Requirements: Repeat what the lines below say, word for word, and skip every image.

**** Data segment

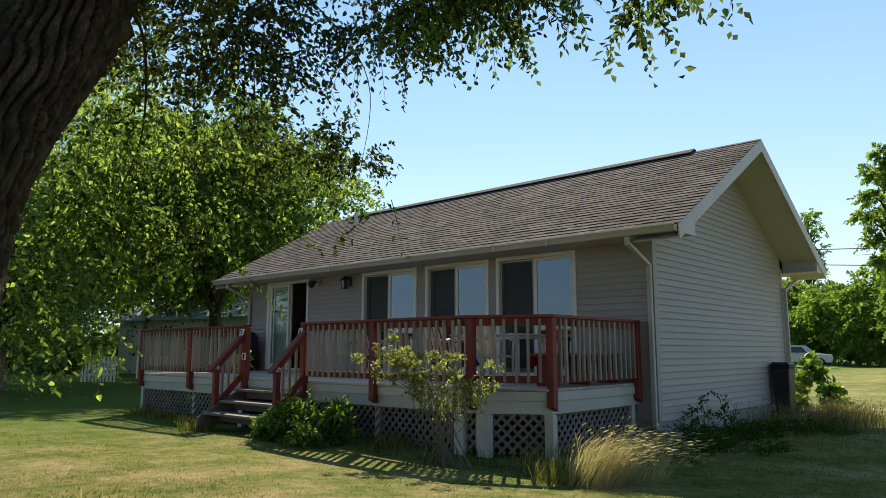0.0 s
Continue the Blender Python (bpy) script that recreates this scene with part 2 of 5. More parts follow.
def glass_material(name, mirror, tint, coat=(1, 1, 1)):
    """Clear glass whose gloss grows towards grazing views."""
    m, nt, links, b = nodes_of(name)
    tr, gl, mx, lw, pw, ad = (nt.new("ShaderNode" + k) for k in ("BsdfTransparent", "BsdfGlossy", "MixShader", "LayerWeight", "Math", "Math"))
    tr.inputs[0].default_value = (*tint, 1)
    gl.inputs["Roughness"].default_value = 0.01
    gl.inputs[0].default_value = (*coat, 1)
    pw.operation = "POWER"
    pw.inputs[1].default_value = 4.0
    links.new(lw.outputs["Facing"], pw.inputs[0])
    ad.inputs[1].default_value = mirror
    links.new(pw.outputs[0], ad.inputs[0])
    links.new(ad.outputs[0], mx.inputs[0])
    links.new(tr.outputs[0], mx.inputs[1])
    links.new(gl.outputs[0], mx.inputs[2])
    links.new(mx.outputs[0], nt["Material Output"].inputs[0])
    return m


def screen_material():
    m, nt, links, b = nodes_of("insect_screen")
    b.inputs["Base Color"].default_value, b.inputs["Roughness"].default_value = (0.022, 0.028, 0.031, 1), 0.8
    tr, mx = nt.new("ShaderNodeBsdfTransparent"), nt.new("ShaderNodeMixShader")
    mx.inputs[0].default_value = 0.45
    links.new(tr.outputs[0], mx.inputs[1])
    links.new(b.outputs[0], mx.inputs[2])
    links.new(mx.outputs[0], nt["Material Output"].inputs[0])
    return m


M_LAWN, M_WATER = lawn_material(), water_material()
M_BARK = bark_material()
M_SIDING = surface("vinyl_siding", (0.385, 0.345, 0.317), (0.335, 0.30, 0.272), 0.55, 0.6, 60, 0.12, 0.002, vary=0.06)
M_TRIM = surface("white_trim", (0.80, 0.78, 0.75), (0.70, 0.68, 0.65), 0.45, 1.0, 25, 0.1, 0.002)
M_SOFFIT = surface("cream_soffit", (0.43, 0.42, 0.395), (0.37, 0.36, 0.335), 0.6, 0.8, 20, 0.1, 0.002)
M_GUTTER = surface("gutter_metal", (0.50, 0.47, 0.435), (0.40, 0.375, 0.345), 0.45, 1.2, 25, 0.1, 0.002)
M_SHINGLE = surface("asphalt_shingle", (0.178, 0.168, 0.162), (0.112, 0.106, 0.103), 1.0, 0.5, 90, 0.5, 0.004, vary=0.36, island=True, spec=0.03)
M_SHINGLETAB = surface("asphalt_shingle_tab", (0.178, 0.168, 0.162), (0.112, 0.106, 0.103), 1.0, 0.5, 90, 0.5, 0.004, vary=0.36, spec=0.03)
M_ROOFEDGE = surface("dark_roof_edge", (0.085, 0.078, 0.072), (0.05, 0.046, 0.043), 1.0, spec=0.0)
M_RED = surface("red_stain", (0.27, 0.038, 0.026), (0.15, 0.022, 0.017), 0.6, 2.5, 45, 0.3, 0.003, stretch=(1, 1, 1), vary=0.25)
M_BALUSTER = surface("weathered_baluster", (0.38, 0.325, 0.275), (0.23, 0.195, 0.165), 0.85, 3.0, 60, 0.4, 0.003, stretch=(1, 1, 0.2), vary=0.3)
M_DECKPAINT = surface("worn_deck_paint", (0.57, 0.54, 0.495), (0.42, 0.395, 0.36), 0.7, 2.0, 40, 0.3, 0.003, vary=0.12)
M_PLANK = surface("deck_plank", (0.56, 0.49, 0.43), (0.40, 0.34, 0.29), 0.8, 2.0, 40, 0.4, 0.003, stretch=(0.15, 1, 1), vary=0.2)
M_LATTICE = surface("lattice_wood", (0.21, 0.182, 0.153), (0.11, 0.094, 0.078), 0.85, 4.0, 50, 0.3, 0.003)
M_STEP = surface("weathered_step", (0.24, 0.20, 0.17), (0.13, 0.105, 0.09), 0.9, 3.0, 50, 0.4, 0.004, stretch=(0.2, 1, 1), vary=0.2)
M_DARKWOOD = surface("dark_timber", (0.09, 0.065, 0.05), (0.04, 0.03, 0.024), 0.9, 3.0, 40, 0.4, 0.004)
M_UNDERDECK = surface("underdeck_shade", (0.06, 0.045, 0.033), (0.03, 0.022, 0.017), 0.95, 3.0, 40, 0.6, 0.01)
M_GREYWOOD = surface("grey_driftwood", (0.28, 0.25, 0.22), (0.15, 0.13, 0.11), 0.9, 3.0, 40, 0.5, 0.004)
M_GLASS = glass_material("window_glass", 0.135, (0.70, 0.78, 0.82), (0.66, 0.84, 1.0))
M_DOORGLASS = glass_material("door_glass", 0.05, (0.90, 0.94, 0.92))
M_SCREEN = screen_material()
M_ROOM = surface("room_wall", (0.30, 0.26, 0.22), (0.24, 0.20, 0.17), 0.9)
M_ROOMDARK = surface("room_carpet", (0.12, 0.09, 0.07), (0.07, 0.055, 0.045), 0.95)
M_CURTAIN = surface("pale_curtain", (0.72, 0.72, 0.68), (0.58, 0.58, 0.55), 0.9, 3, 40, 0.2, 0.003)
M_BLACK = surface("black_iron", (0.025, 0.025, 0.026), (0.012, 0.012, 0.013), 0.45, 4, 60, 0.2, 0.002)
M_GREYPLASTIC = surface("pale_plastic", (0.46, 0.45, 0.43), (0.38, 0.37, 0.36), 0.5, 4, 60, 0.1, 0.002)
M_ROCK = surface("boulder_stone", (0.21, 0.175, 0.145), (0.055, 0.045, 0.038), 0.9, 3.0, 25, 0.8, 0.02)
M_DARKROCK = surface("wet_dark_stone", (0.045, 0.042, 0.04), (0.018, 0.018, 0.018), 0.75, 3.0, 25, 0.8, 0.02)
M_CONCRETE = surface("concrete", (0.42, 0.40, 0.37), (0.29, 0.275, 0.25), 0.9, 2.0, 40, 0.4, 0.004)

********

Result for this task:
0.0 s
Continue the Blender Python (bpy) script that recreates this scene with part 2 of 5. More parts follow.
def glass_material(name, mirror, tint, coat=(1, 1, 1)):
    """Clear glass whose gloss grows towards grazing views."""
    m, nt, links, b = nodes_of(name)
    tr, gl, mx, lw, pw, ad = (nt.new("ShaderNode" + k) for k in ("BsdfTransparent", "BsdfGlossy", "MixShader", "LayerWeight", "Math", "Math"))
    tr.inputs[0].default_value = (*tint, 1)
    gl.inputs["Roughness"].default_value = 0.01
    gl.inputs[0].default_value = (*coat, 1)
    pw.operation = "POWER"
    pw.inputs[1].default_value = 4.0
    links.new(lw.outputs["Facing"], pw.inputs[0])
    ad.inputs[1].default_value = mirror
    links.new(pw.outputs[0], ad.inputs[0])
    links.new(ad.outputs[0], mx.inputs[0])
    links.new(tr.outputs[0], mx.inputs[1])
    links.new(gl.outputs[0], mx.inputs[2])
    links.new(mx.outputs[0], nt["Material Output"].inputs[0])
    return m


def screen_material():
    m, nt, links, b = nodes_of("insect_screen")
    b.inputs["Base Color"].default_value, b.inputs["Roughness"].default_value = (0.022, 0.028, 0.031, 1), 0.8
    tr, mx = nt.new("ShaderNodeBsdfTransparent"), nt.new("ShaderNodeMixShader")
    mx.inputs[0].default_value = 0.45
    links.new(tr.outputs[0], mx.inputs[1])
    links.new(b.outputs[0], mx.inputs[2])
    links.new(mx.outputs[0], nt["Material Output"].inputs[0])
    return m


M_LAWN, M_WATER = lawn_material(), water_material()
M_BARK = bark_material()
M_SIDING = surface("vinyl_siding", (0.385, 0.345, 0.317), (0.335, 0.30, 0.272), 0.55, 0.6, 60, 0.12, 0.002, vary=0.06)
M_TRIM = surface("white_trim", (0.80, 0.78, 0.75), (0.70, 0.68, 0.65), 0.45, 1.0, 25, 0.1, 0.002)
M_SOFFIT = surface("cream_soffit", (0.43, 0.42, 0.395), (0.37, 0.36, 0.335), 0.6, 0.8, 20, 0.1, 0.002)
M_GUTTER = surface("gutter_metal", (0.50, 0.47, 0.435), (0.40, 0.375, 0.345), 0.45, 1.2, 25, 0.1, 0.002)
M_SHINGLE = surface("asphalt_shingle", (0.178, 0.168, 0.162), (0.112, 0.106, 0.103), 1.0, 0.5, 90, 0.5, 0.004, vary=0.36, island=True, spec=0.03)
M_SHINGLETAB = surface("asphalt_shingle_tab", (0.178, 0.168, 0.162), (0.112, 0.106, 0.103), 1.0, 0.5, 90, 0.5, 0.004, vary=0.36, spec=0.03)
M_ROOFEDGE = surface("dark_roof_edge", (0.085, 0.078, 0.072), (0.05, 0.046, 0.043), 1.0, spec=0.0)
M_RED = surface("red_stain", (0.27, 0.038, 0.026), (0.15, 0.022, 0.017), 0.6, 2.5, 45, 0.3, 0.003, stretch=(1, 1, 1), vary=0.25)
M_BALUSTER = surface("weathered_baluster", (0.38, 0.325, 0.275), (0.23, 0.195, 0.165), 0.85, 3.0, 60, 0.4, 0.003, stretch=(1, 1, 0.2), vary=0.3)
M_DECKPAINT = surface("worn_deck_paint", (0.57, 0.54, 0.495), (0.42, 0.395, 0.36), 0.7, 2.0, 40, 0.3, 0.003, vary=0.12)
M_PLANK = surface("deck_plank", (0.56, 0.49, 0.43), (0.40, 0.34, 0.29), 0.8, 2.0, 40, 0.4, 0.003, stretch=(0.15, 1, 1), vary=0.2)
M_LATTICE = surface("lattice_wood", (0.21, 0.182, 0.153), (0.11, 0.094, 0.078), 0.85, 4.0, 50, 0.3, 0.003)
M_STEP = surface("weathered_step", (0.24, 0.20, 0.17), (0.13, 0.105, 0.09), 0.9, 3.0, 50, 0.4, 0.004, stretch=(0.2, 1, 1), vary=0.2)
M_DARKWOOD = surface("dark_timber", (0.09, 0.065, 0.05), (0.04, 0.03, 0.024), 0.9, 3.0, 40, 0.4, 0.004)
M_UNDERDECK = surface("underdeck_shade", (0.06, 0.045, 0.033), (0.03, 0.022, 0.017), 0.95, 3.0, 40, 0.6, 0.01)
M_GREYWOOD = surface("grey_driftwood", (0.28, 0.25, 0.22), (0.15, 0.13, 0.11), 0.9, 3.0, 40, 0.5, 0.004)
M_GLASS = glass_material("window_glass", 0.135, (0.70, 0.78, 0.82), (0.66, 0.84, 1.0))
M_DOORGLASS = glass_material("door_glass", 0.05, (0.90, 0.94, 0.92))
M_SCREEN = screen_material()
M_ROOM = surface("room_wall", (0.30, 0.26, 0.22), (0.24, 0.20, 0.17), 0.9)
M_ROOMDARK = surface("room_carpet", (0.12, 0.09, 0.07), (0.07, 0.055, 0.045), 0.95)
M_CURTAIN = surface("pale_curtain", (0.72, 0.72, 0.68), (0.58, 0.58, 0.55), 0.9, 3, 40, 0.2, 0.003)
M_BLACK = surface("black_iron", (0.025, 0.025, 0.026), (0.012, 0.012, 0.013), 0.45, 4, 60, 0.2, 0.002)
M_GREYPLASTIC = surface("pale_plastic", (0.46, 0.45, 0.43), (0.38, 0.37, 0.36), 0.5, 4, 60, 0.1, 0.002)
M_ROCK = surface("boulder_stone", (0.21, 0.175, 0.145), (0.055, 0.045, 0.038), 0.9, 3.0, 25, 0.8, 0.02)
M_DARKROCK = surface("wet_dark_stone", (0.045, 0.042, 0.04), (0.018, 0.018, 0.018), 0.75, 3.0, 25, 0.8, 0.02)
M_CONCRETE = surface("concrete", (0.42, 0.40, 0.37), (0.29, 0.275, 0.25), 0.9, 2.0, 40, 0.4, 0.004)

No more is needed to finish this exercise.